## EXERCISE
Write the data out again, character for character, with no images.

## DATA EXTRACT
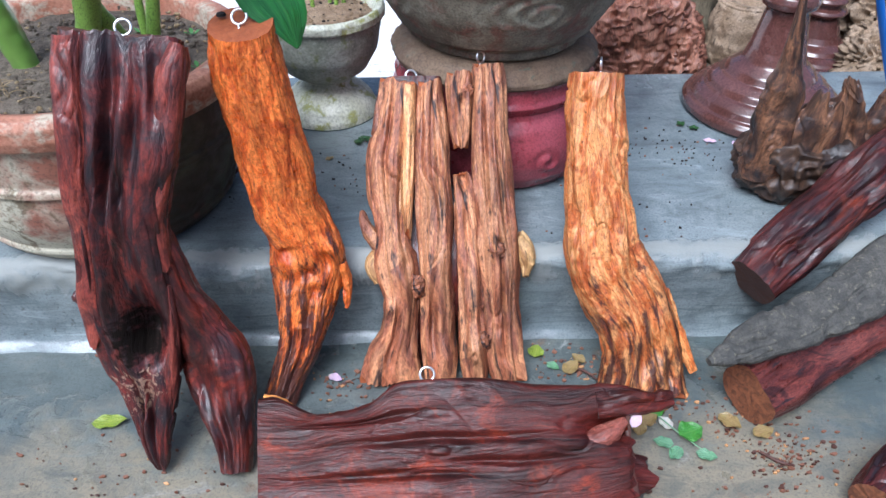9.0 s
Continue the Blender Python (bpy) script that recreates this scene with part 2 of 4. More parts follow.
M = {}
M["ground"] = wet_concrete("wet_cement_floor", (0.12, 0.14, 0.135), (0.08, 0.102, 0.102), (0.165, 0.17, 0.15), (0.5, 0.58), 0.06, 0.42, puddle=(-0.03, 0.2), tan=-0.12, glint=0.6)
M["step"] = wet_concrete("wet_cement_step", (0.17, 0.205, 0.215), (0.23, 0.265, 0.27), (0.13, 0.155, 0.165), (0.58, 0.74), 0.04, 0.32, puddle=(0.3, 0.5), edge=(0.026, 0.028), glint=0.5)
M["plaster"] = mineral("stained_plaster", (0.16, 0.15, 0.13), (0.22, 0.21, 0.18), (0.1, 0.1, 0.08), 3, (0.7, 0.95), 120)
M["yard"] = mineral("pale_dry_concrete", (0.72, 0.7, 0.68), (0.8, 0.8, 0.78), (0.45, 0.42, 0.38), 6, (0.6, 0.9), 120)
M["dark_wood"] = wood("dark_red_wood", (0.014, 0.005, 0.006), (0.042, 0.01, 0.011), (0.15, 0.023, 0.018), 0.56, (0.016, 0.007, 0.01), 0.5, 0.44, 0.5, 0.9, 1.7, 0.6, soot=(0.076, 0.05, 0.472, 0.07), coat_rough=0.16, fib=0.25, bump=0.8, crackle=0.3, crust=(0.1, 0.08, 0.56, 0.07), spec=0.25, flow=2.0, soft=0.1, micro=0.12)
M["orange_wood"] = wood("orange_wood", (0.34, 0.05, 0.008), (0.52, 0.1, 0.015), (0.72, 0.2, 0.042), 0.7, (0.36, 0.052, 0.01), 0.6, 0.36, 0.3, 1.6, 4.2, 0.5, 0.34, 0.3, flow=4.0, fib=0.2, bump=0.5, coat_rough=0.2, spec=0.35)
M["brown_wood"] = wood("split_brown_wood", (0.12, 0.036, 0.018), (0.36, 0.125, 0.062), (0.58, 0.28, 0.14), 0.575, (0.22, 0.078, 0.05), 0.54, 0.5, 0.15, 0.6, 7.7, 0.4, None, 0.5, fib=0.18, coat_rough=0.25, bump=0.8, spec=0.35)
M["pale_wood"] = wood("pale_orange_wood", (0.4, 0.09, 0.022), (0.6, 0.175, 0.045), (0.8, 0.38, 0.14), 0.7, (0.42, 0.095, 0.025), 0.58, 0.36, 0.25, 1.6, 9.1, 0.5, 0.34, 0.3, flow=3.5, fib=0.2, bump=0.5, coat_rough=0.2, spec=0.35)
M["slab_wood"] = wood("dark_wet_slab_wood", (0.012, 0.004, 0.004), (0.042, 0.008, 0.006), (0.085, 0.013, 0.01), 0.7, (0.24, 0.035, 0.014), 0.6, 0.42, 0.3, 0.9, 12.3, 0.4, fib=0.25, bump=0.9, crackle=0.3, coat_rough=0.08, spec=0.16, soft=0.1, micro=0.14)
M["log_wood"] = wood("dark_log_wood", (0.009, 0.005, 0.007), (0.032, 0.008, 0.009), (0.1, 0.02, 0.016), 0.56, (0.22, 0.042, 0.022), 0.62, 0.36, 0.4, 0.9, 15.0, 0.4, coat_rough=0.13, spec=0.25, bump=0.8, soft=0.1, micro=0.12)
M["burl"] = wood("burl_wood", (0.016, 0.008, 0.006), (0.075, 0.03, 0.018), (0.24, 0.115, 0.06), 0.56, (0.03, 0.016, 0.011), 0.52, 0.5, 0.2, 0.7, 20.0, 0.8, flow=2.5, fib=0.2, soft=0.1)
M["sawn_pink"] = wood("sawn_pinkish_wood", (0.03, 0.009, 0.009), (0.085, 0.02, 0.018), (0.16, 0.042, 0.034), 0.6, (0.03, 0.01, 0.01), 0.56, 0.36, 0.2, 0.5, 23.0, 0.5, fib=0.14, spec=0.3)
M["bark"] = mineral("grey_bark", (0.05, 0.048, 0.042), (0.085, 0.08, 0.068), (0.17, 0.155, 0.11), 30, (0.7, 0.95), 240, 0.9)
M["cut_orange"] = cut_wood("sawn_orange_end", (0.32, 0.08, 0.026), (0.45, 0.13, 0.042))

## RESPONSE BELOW
9.0 s
Continue the Blender Python (bpy) script that recreates this scene with part 2 of 4. More parts follow.
M = {}
M["ground"] = wet_concrete("wet_cement_floor", (0.12, 0.14, 0.135), (0.08, 0.102, 0.102), (0.165, 0.17, 0.15), (0.5, 0.58), 0.06, 0.42, puddle=(-0.03, 0.2), tan=-0.12, glint=0.6)
M["step"] = wet_concrete("wet_cement_step", (0.17, 0.205, 0.215), (0.23, 0.265, 0.27), (0.13, 0.155, 0.165), (0.58, 0.74), 0.04, 0.32, puddle=(0.3, 0.5), edge=(0.026, 0.028), glint=0.5)
M["plaster"] = mineral("stained_plaster", (0.16, 0.15, 0.13), (0.22, 0.21, 0.18), (0.1, 0.1, 0.08), 3, (0.7, 0.95), 120)
M["yard"] = mineral("pale_dry_concrete", (0.72, 0.7, 0.68), (0.8, 0.8, 0.78), (0.45, 0.42, 0.38), 6, (0.6, 0.9), 120)
M["dark_wood"] = wood("dark_red_wood", (0.014, 0.005, 0.006), (0.042, 0.01, 0.011), (0.15, 0.023, 0.018), 0.56, (0.016, 0.007, 0.01), 0.5, 0.44, 0.5, 0.9, 1.7, 0.6, soot=(0.076, 0.05, 0.472, 0.07), coat_rough=0.16, fib=0.25, bump=0.8, crackle=0.3, crust=(0.1, 0.08, 0.56, 0.07), spec=0.25, flow=2.0, soft=0.1, micro=0.12)
M["orange_wood"] = wood("orange_wood", (0.34, 0.05, 0.008), (0.52, 0.1, 0.015), (0.72, 0.2, 0.042), 0.7, (0.36, 0.052, 0.01), 0.6, 0.36, 0.3, 1.6, 4.2, 0.5, 0.34, 0.3, flow=4.0, fib=0.2, bump=0.5, coat_rough=0.2, spec=0.35)
M["brown_wood"] = wood("split_brown_wood", (0.12, 0.036, 0.018), (0.36, 0.125, 0.062), (0.58, 0.28, 0.14), 0.575, (0.22, 0.078, 0.05), 0.54, 0.5, 0.15, 0.6, 7.7, 0.4, None, 0.5, fib=0.18, coat_rough=0.25, bump=0.8, spec=0.35)
M["pale_wood"] = wood("pale_orange_wood", (0.4, 0.09, 0.022), (0.6, 0.175, 0.045), (0.8, 0.38, 0.14), 0.7, (0.42, 0.095, 0.025), 0.58, 0.36, 0.25, 1.6, 9.1, 0.5, 0.34, 0.3, flow=3.5, fib=0.2, bump=0.5, coat_rough=0.2, spec=0.35)
M["slab_wood"] = wood("dark_wet_slab_wood", (0.012, 0.004, 0.004), (0.042, 0.008, 0.006), (0.085, 0.013, 0.01), 0.7, (0.24, 0.035, 0.014), 0.6, 0.42, 0.3, 0.9, 12.3, 0.4, fib=0.25, bump=0.9, crackle=0.3, coat_rough=0.08, spec=0.16, soft=0.1, micro=0.14)
M["log_wood"] = wood("dark_log_wood", (0.009, 0.005, 0.007), (0.032, 0.008, 0.009), (0.1, 0.02, 0.016), 0.56, (0.22, 0.042, 0.022), 0.62, 0.36, 0.4, 0.9, 15.0, 0.4, coat_rough=0.13, spec=0.25, bump=0.8, soft=0.1, micro=0.12)
M["burl"] = wood("burl_wood", (0.016, 0.008, 0.006), (0.075, 0.03, 0.018), (0.24, 0.115, 0.06), 0.56, (0.03, 0.016, 0.011), 0.52, 0.5, 0.2, 0.7, 20.0, 0.8, flow=2.5, fib=0.2, soft=0.1)
M["sawn_pink"] = wood("sawn_pinkish_wood", (0.03, 0.009, 0.009), (0.085, 0.02, 0.018), (0.16, 0.042, 0.034), 0.6, (0.03, 0.01, 0.01), 0.56, 0.36, 0.2, 0.5, 23.0, 0.5, fib=0.14, spec=0.3)
M["bark"] = mineral("grey_bark", (0.05, 0.048, 0.042), (0.085, 0.08, 0.068), (0.17, 0.155, 0.11), 30, (0.7, 0.95), 240, 0.9)
M["cut_orange"] = cut_wood("sawn_orange_end", (0.32, 0.08, 0.026), (0.45, 0.13, 0.042))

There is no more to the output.